1. Getting out and playing.  It's funny with no practice for the last month, how far away this seems to be, but realistically it could start happening next week if a gig opens up.  Once we get playing, we should break into the schedule pretty quickly and it will be busy.  I'm hopeful it will make for some interesting reading.

2. Continuing to decipher things in my life.  Still a lot of emotions to untangle, but I think things are going to become a bit clearer during the year.

3. Long workouts.  I'm not sure whether they will happen, I'm just saying after the holiday enjoyment, they need to.

4. Continuing to experience my daughter's growth, amazing to watch.

5. I'm looking forward to writing more and finding other ways of breaking the mold of everyday life.

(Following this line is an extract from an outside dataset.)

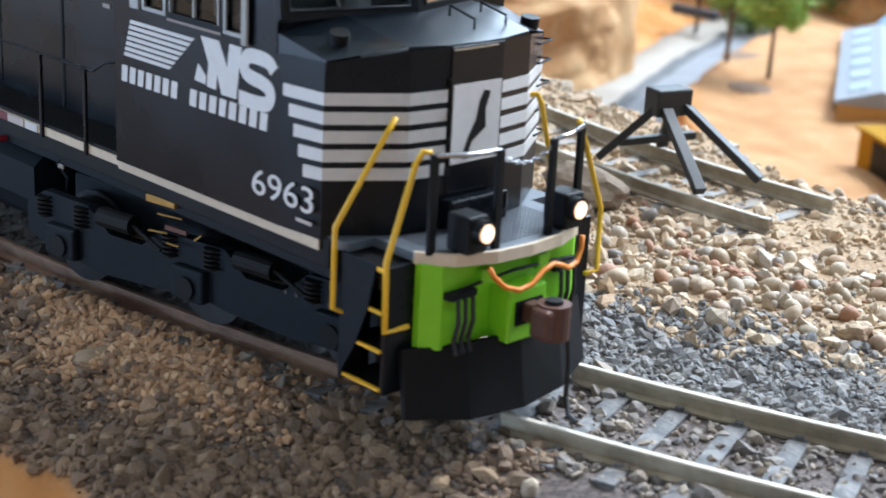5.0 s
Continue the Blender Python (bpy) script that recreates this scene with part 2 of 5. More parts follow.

6. Stopping lists at less then 10 when I can't think of anymore to write about.  That's where I am today, between a headache and being tired of typing, that's all I have for the retrospective.  Hope you enjoyed and if you are lurking and haven't left a comment, say hello sometime, nice to know what people think of the content.

2 comments:

Monica said...

Congrats on such an impressive blogging track record and for getting involved in so many fulfilling activities in '09. Hope '10 is even better for you!

Michael said...

Thanks Monica, appreciate your comments through the year and for linking my page to your blog. (which I might add is outstanding). Good luck in the New Year as well.